Physically Cross‐Linked Silk Fibroin Hydrogel with Rapid Sol–Gel Transition and Enhanced Mechanical Performance

Abstract It remains a great challenge to fabricate physically cross‐linked silk fibroin (SF) hydrogels with rapid gelation and robust mechanical properties. In this study, a novel SF hydrogel is obtained by synergistically modulating the SF molecular weight (MW) and the freeze‐inducing process, avoiding the use of any exterior additives. First, the effects of MW on the self‐assembly behaviors of SF are investigated under physiological temperature.

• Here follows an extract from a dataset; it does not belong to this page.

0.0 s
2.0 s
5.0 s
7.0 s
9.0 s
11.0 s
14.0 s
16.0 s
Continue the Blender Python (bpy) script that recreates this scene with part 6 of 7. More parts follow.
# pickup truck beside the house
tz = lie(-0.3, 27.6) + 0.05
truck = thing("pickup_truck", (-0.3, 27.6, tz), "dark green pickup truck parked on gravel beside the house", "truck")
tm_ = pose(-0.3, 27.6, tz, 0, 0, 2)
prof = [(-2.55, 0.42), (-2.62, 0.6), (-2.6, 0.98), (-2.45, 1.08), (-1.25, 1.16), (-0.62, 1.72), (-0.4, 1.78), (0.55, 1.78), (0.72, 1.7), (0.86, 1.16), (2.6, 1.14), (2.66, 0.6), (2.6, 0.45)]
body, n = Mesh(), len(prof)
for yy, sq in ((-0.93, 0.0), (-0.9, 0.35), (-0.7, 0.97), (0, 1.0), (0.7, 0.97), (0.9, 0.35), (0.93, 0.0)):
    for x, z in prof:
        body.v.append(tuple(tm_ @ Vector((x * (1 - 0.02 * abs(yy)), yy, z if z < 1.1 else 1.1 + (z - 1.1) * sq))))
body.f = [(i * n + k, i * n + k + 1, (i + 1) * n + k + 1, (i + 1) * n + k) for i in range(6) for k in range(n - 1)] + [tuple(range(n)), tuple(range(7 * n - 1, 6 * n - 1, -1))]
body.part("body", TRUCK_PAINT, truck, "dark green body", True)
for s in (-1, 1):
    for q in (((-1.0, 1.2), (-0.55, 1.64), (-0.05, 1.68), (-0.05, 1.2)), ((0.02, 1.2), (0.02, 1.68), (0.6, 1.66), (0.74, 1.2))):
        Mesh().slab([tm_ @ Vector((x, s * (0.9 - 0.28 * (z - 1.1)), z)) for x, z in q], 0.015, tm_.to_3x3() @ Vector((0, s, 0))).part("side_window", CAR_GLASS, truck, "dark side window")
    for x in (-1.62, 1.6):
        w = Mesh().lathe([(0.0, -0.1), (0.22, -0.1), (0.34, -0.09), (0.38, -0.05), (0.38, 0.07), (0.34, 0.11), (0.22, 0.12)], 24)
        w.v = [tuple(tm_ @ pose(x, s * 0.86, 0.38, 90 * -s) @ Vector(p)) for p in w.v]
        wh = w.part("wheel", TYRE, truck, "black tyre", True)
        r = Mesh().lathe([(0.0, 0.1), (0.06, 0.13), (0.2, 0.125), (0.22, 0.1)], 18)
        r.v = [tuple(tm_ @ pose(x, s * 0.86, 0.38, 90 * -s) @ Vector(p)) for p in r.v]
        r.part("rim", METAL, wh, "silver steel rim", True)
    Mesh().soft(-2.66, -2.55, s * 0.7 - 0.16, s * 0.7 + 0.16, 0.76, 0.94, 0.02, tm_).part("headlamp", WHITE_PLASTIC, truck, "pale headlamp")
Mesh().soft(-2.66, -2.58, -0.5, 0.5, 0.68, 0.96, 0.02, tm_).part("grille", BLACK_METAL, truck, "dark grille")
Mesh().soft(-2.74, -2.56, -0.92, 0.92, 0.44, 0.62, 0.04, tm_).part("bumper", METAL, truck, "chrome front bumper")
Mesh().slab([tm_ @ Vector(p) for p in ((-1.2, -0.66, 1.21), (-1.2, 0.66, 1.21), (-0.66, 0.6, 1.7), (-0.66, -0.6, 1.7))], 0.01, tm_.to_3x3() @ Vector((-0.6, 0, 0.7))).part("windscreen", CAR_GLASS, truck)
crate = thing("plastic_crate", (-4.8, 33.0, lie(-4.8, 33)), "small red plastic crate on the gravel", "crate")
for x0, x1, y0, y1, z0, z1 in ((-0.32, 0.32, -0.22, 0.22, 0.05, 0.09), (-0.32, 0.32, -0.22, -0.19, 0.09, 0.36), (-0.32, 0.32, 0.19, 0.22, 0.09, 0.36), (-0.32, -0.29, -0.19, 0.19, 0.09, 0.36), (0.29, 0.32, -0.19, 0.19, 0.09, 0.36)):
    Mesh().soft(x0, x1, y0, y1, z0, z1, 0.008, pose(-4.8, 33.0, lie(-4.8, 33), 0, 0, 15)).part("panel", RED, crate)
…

The results demonstrate that high MW SF derived from papain degumming (PSF) facilitates the sol–gel transition with increasing β‐sheet content, and contributed to the construction of the hierarchical micro‐nanofiber structure. Subsequently, cryo‐concentration treatment is applied to further accelerate the gelation process. The resultant PSF (F‐PSF) exhibits rapid sol–gel transition (within 1 h), a high compressive modulus (54.2 ± 3.7 kPa), and a high storage modulus (up to 247.9 kPa), which are superior to traditional physically cross‐linked SF hydrogels. The relatively low β‐sheet content and dense structure endow the F‐PSF hydrogels with excellent mechanical flexibility, physiological environmental stability, and long‐term mechanical stability. In vitro cellular experiments show that F‐PSF hydrogels are beneficial to cell proliferation and spreading. These attractive features enable the physically cross‐linked SF hydrogels to be promising for tissue engineering and regenerative medicine.